The use of “Titanic” in the title here is just a savvy marketing ploy. No, there were no nuclear warheads hidden deep in the Titanic’s bulkhead. And no, it wasn’t powered by a top secret nuclear reactor. Instead this National Geographic branded doco follows renowned undersea explorer and ex-Navy officer Robert Ballard in the period just before he discovered Titanic in the mid-eighties.

Searching for Titanic was Ballard’s pet project. He convinced the Navy to fund his search under the condition that he must, in secret, search for the wrecks of lost nuclear attack submarines, the USS Scorpion and the USS Thresher. The Thresher was lost in a deep-diving test in 1963 after an incomplete refurbishment. The reasons behind the Scorpions’ disappearance are more nebulous.

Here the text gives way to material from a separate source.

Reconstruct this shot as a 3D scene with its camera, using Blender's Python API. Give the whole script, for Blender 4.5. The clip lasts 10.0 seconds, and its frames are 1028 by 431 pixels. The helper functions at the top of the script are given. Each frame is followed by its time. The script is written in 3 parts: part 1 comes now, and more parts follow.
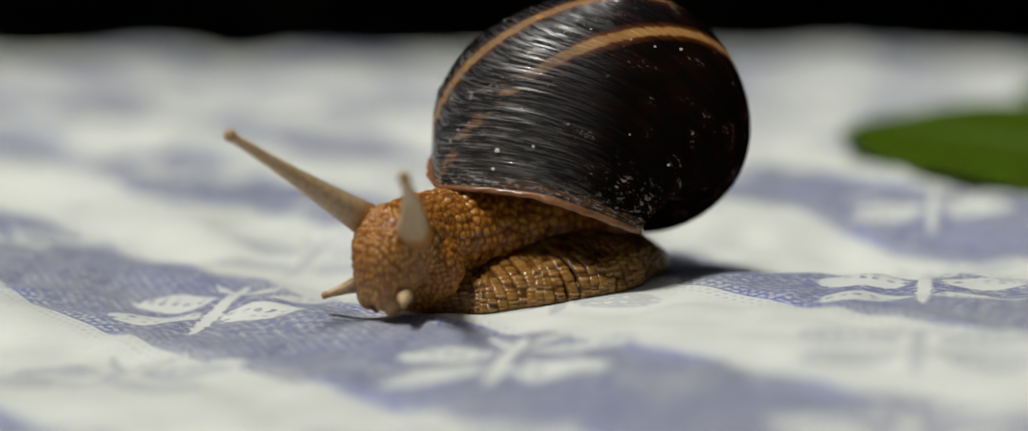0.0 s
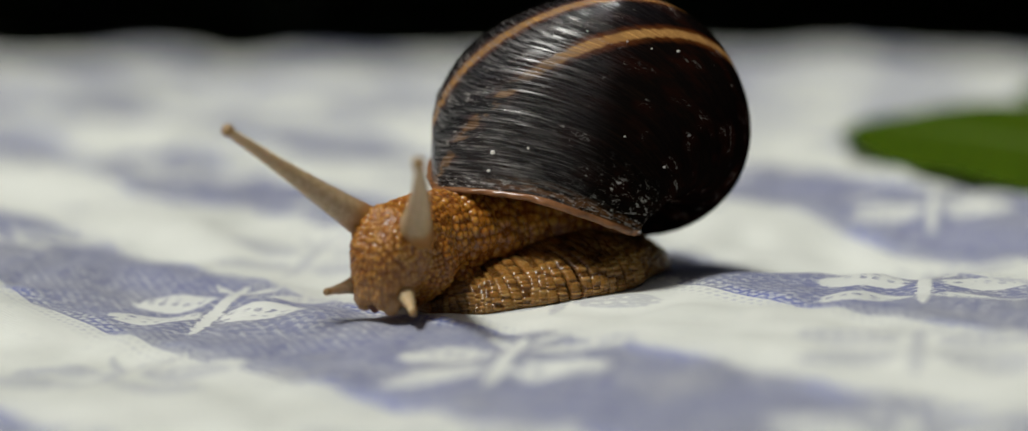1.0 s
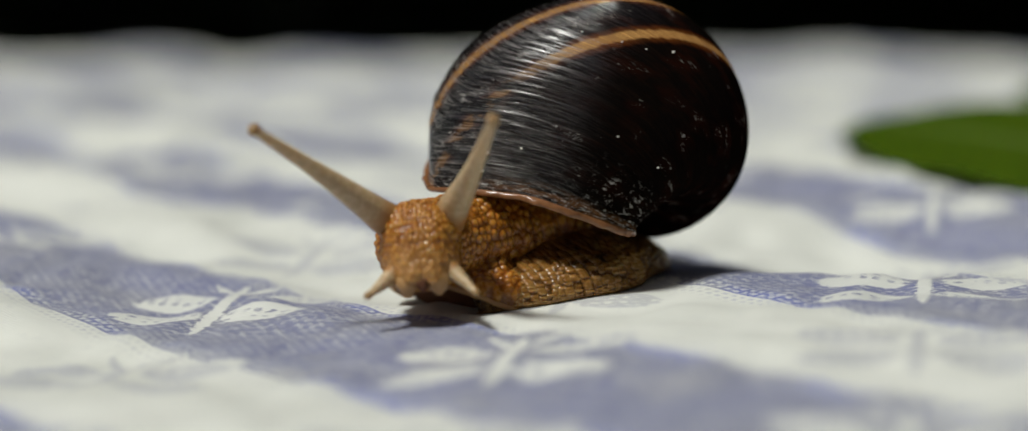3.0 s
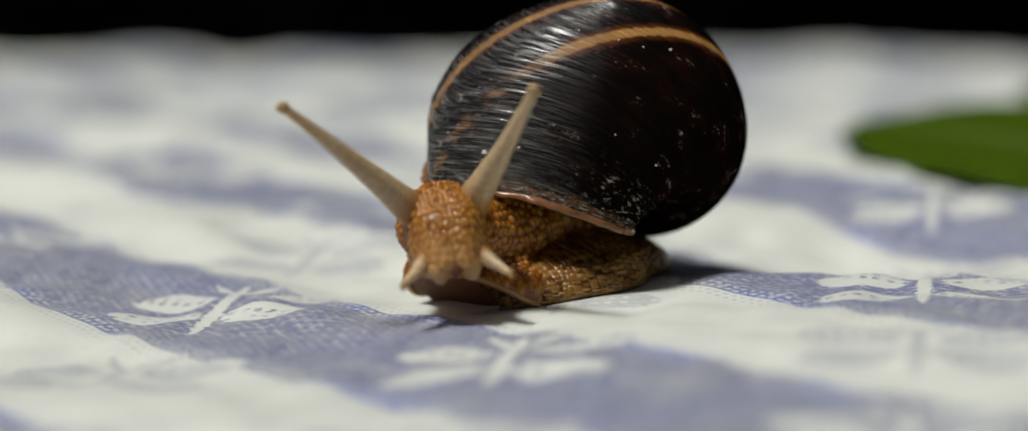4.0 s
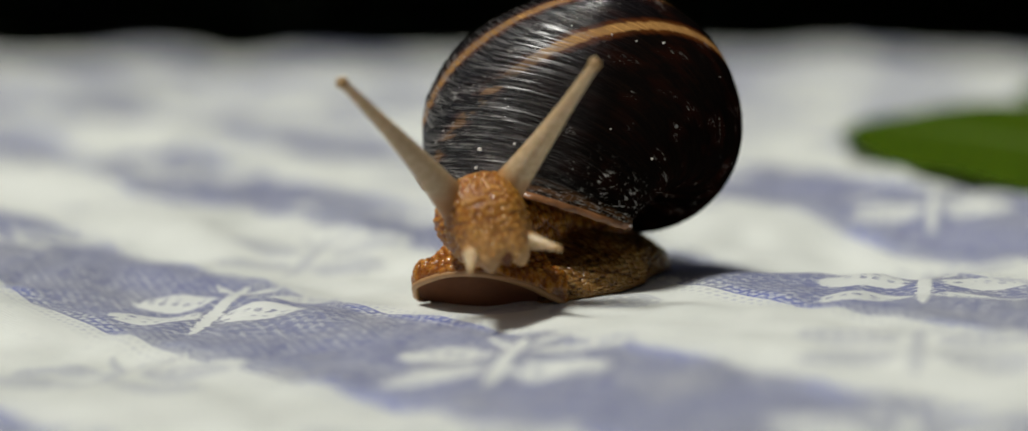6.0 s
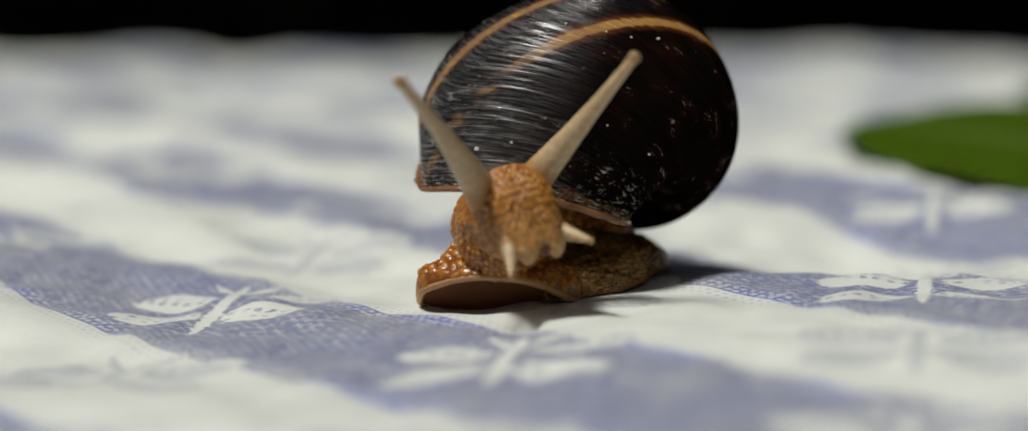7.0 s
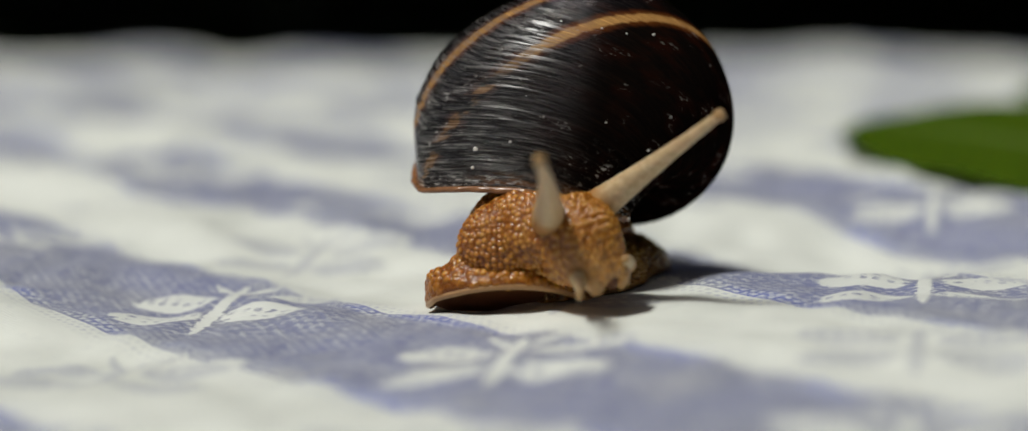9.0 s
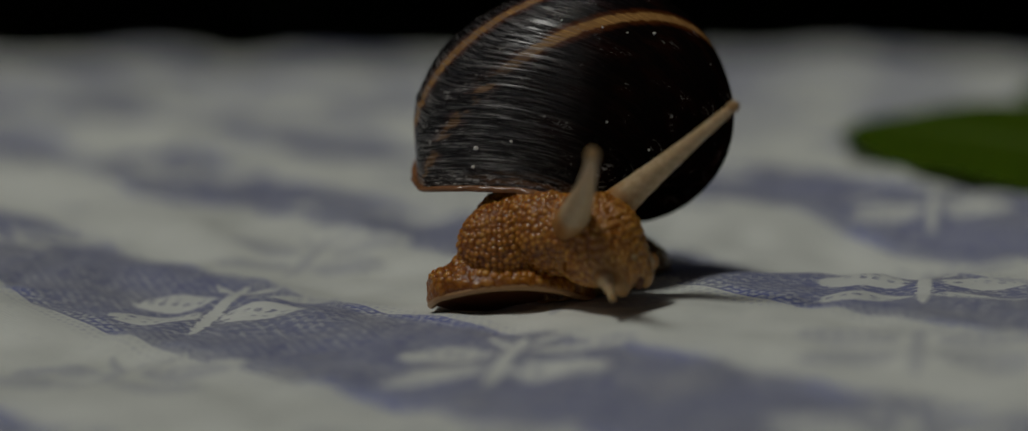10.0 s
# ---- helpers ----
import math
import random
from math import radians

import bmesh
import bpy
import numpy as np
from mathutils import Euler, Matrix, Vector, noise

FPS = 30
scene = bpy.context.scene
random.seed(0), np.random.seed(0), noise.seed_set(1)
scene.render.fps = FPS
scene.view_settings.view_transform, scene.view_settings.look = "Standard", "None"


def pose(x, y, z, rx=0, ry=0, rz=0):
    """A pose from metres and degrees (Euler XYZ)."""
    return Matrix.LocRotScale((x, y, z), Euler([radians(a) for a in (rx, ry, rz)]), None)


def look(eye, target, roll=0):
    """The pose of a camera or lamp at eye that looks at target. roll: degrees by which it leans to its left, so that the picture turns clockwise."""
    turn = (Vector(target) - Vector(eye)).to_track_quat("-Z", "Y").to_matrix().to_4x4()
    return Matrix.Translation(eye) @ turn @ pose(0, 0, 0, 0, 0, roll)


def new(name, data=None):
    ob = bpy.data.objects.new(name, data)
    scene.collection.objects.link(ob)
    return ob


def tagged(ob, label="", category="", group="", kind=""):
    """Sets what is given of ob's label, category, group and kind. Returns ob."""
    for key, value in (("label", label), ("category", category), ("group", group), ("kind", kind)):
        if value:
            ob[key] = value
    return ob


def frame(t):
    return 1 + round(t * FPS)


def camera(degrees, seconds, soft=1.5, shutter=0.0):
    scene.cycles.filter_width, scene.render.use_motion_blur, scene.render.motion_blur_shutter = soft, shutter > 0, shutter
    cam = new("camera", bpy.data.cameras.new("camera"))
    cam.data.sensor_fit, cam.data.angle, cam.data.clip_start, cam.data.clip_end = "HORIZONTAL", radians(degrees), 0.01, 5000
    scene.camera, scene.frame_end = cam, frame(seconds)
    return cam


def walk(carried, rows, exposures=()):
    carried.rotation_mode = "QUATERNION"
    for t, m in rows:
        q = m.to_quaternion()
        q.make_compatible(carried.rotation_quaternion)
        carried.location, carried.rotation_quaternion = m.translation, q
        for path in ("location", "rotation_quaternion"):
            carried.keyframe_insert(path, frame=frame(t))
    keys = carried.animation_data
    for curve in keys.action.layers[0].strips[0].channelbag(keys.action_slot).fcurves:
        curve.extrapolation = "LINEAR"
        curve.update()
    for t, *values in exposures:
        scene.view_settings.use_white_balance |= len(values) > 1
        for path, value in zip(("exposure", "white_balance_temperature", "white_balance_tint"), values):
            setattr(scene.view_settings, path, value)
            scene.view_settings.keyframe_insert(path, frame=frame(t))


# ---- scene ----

MM = 0.001

# camera: it stands still on the cloth side, a hand's width from the table top
cam = camera(30, 10.0, 1.5)
EYE = Vector((0, -215.2, 45.7)) * MM
cam.data.dof.use_dof = True
cam.data.dof.focus_distance = 0.2232
cam.data.dof.aperture_fstop = 6.6
STAND = look(EYE, Vector((0, 0, 11.1)) * MM)
walk(cam, [(0, STAND), (10, STAND)],
     exposures=[(0, 0.0), (9.5, 0.0), (9.6, -0.1), (9.7, -0.4), (9.8, -0.75), (9.9, -1.13), (10, -1.57)])

# daylight
SUN_WAY = Vector((0.41, 0.20, -1.0)).normalized()
world = bpy.data.worlds.new("sky")
scene.world = world
world.use_nodes = True
sky = world.node_tree.nodes.new("ShaderNodeTexSky")
sky.sky_type = "NISHITA"
sky.sun_disc = False
sky.sun_elevation = math.asin(-SUN_WAY.z)
sky.sun_rotation = math.atan2(-SUN_WAY.x, -SUN_WAY.y)
sky.dust_density, sky.ozone_density, sky.air_density = 6.0, 0.1, 0.6
bg = world.node_tree.nodes["Background"]
bg.inputs[1].default_value = 0.028
world.node_tree.links.new(sky.outputs[0], bg.inputs[0])
sun = new("sun", bpy.data.lights.new("sun", "SUN"))
sun.data.energy = 2.62
sun.data.angle = radians(9.0)
sun.data.color = (1.0, 0.99, 0.93)
sun.matrix_world = look((0, 0, 0), SUN_WAY) @ Matrix.Identity(4)
sun.location = (-0.6, -0.3, 1.0)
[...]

Did it suffer a catastrophic hull failure? Did a torpedo run hot (arm while still inside the ship)? Or was it sunk by the Russians in retaliation for their lost K-129 submarine?

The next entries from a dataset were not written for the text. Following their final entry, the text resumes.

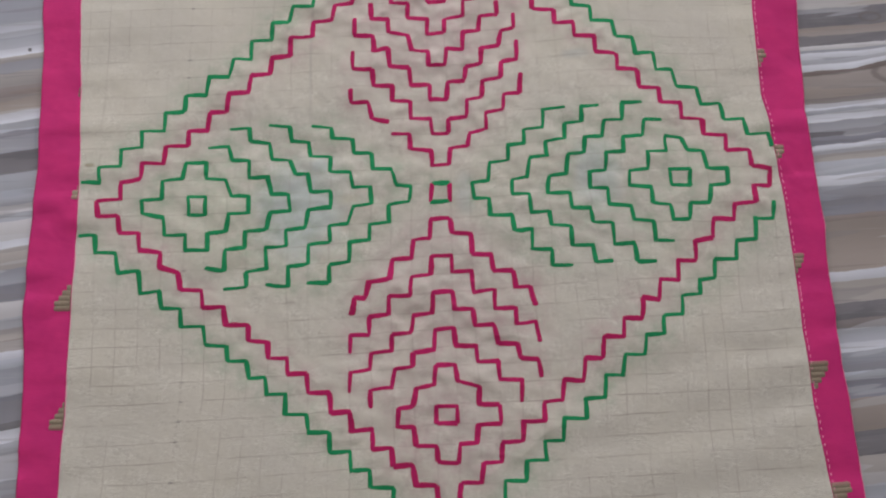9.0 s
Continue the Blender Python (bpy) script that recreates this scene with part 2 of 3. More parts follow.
RIGHT_EDGES = [0.2127, 0.1859, 0.1648, 0.1551, 0.144, 0.1389, 0.1357, 0.1292, 0.1228, 0.1152, 0.1107, 0.0848, 0.0786, 0.0723, 0.066, 0.0586, 0.0494, 0.0432, 0.0346, 0.0284, 0.0248, 0.0169, 0.0018, -0.0102, -0.0251, -0.0412, -0.0471, -0.0993, -0.1096, -0.1311, -0.148, -0.1574, -0.1712, -0.1795, -0.1989, -0.2069, -0.2253, -0.2564, -0.2793, -0.3062, -0.3321]


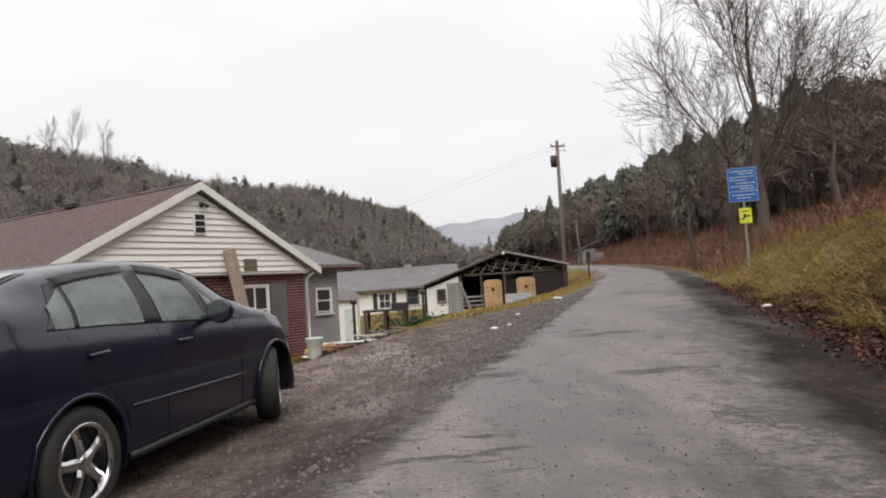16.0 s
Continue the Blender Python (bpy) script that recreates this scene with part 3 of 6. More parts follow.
def c_half_width(y):
    return float(np.interp(y, [-1.11, -1.06, -0.95, -0.75, -0.4, 0, 1.25, 2.5, 2.85, 3.1, 3.28, 3.38], [0.655, 0.70, 0.75, 0.80, 0.845, 0.862, 0.865, 0.858, 0.835, 0.77, 0.66, 0.50]))


def c_belt(y):
    return float(np.interp(y, [-1.11, -0.8, -0.4, 0.3, 1.0, 1.9, 2.5, 2.9, 3.2, 3.38], [1.04, 1.075, 1.09, 1.06, 1.012, 0.95, 0.905, 0.83, 0.70, 0.56]))


def c_top(y):
    ys = [-1.11, -1.03, -0.95, -0.8, -0.62, -0.3, 0.0, 0.25, 0.5, 0.8, 1.1, 1.4, 1.65, 1.95, 2.28, 2.5, 2.9, 3.22, 3.38]
    zs = [1.085, 1.118, 1.128, 1.142, 1.215, 1.325, 1.418, 1.46, 1.485, 1.497, 1.49, 1.455, 1.39, 1.25, 1.07, 1.02, 0.95, 0.83, 0.66]
    return float(np.interp(y, ys, zs))


SIDE_U = np.array([0, 0.04, 0.09, 0.15, 0.21, 0.27, 0.33, 0.39, 0.45, 0.51, 0.57, 0.63, 0.69, 0.75, 0.81, 0.86, 0.91, 0.96, 1.0])
UP_W = np.array([0.06, 0.16, 0.28, 0.4, 0.52, 0.63, 0.72, 0.79, 0.85, 0.9, 0.95, 1.0])


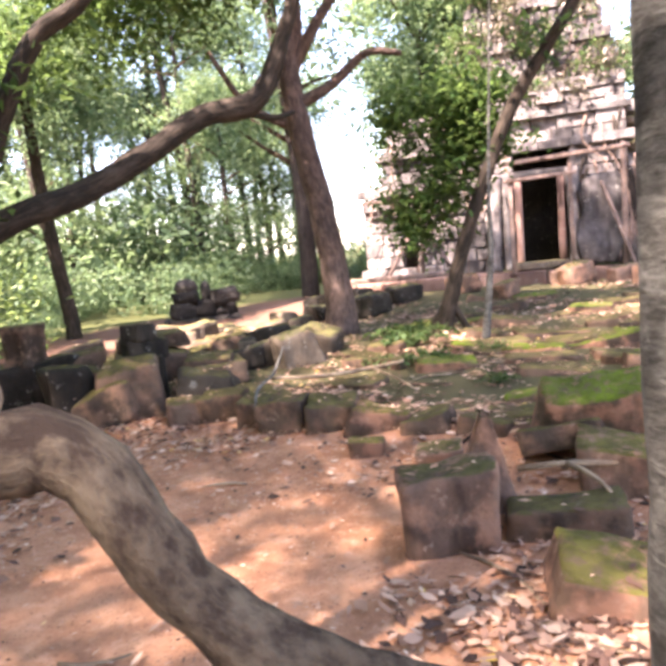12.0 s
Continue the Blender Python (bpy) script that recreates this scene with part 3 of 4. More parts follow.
thin_tree("slanting_tree", "slender leaning tree with a dense dark crown", [(2.9, 7.35, -0.15), (2.94, 7.33, 0.01), (3.12, 7.24, 0.61), (3.33, 7.11, 1.06), (3.5, 6.99, 1.52), (3.57, 6.93, 2.05), (3.69, 6.82, 2.35), (3.68, 6.9, 2.66), (3.73, 6.95, 3.05), (3.6, 7.1, 3.9)], [0.08, 0.075, 0.065, 0.06, 0.055, 0.045, 0.035, 0.025, 0.02, 0.015],
          [((3.2, 7.6, 3.7), (0.95, 0.8, 0.85)), ((3.95, 7.0, 3.5), (0.9, 0.8, 0.95)), ((2.75, 7.8, 3.0), (0.6, 0.6, 0.6)), ((3.3, 7.5, 2.6), (0.7, 0.5, 0.4)), ((4.35, 6.6, 2.75), (0.6, 0.6, 0.6)), ((3.5, 7.4, 4.6), (0.7, 0.7, 0.6)), ((4.7, 6.9, 2.5), (0.5, 0.5, 0.4))], 17000, 0.165, LEAF_DEEP, BARK_DARK, clump=0.18,
          limbs=[([(3.54, 6.96, 1.8), (3.45, 7.05, 2.05), (3.4, 7.2, 2.3)], [0.03, 0.015]), ([(3.69, 6.82, 2.34), (4.1, 6.7, 2.42), (4.5, 6.6, 2.5)], [0.025, 0.012])])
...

The DVD blurb claims it’s something “ripped from the pages of a Cold War spy thriller,” but while the more dramatic theories about the Scorpions’ sinking are interesting (see All Hands Down: The True Story of the Soviet Attack on the USS Scorpion, by Kenneth Sewell and Jerome Preisler for one version), Ballad’s finds are more prosaic.

All up this is a decent, if unremarkable documentary that features re-enactments, archival footage and interviews with Ballard and military personnel. More interesting and less slight, is the “bonus feature” entitled, Ghosts of the Black Sea. It is, by itself, a 50-minute documentary about Ballad’s more recent expeditions in the Black Sea, where he and his team found remarkably well preserved examples of Byzantine era shipping vessels. It’s simply amazing that these wooden ships have survived upto 1500 years in the pristine, life-devoid seabed; there’s even the possibility that one day human remains maybe found in these unique, oxygen-devoid waters.

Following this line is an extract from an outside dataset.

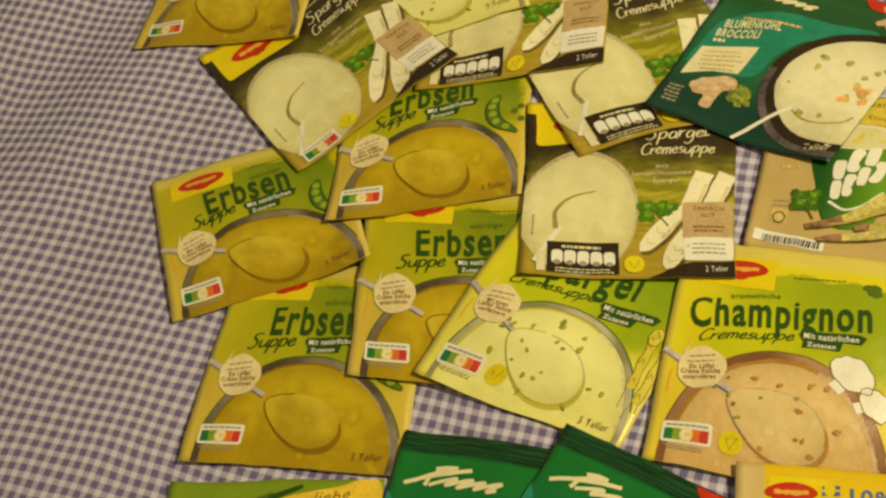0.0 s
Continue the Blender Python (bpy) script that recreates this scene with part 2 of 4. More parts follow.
def make_cloth():
    bm = bmesh.new()
    xs = [-2.2, -1.8, -1.4, -1.1] + [-0.95 + 0.005 * i for i in range(281)] + [0.6, 0.9, 1.4, 2.2]
    ys = [-2.2, -1.6, -1.0, -0.6] + [-0.35 + 0.005 * i for i in range(261)] + [1.1, 1.5, 2.2]
    grid = []
    for y in ys:
        row = []
        for x in xs:
            edge = min(1.0, max(0.0, min(x + 1.4, 0.9 - x, y + 1.0, 1.5 - y) * 3))
            row.append(bm.verts.new((x, y, cloth_height(x, y) * edge - 0.0006)))
        grid.append(row)
    for j in range(len(ys) - 1):
        for i in range(len(xs) - 1):
            bm.faces.new((grid[j][i], grid[j][i + 1], grid[j + 1][i + 1], grid[j + 1][i]))
    ob = mesh_object("bedspread", bm, gingham())
    solid = ob.modifiers.new("thickness", "SOLIDIFY")
    solid.thickness, solid.offset = 0.003, -1
    return tagged(ob, "violet and white gingham cotton cloth, softly creased", "tablecloth", kind="structure")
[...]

Ballad, left, on board a vessel in the Black Sea

Audio & Video

Both features are unremarkably presented in anamorphic widescreen and Dolby Digital 2.0. The picture is sharp and unblemished, the stereo sound is just fine.

Special Features

None apart from a few trailers for other National Geographic releases: “My Brilliant Brain”, “Stress”
“Mega Structures,” and “Britain’s Greatest Machines,” which is presented by Red Dwarf’s Chris Barrie.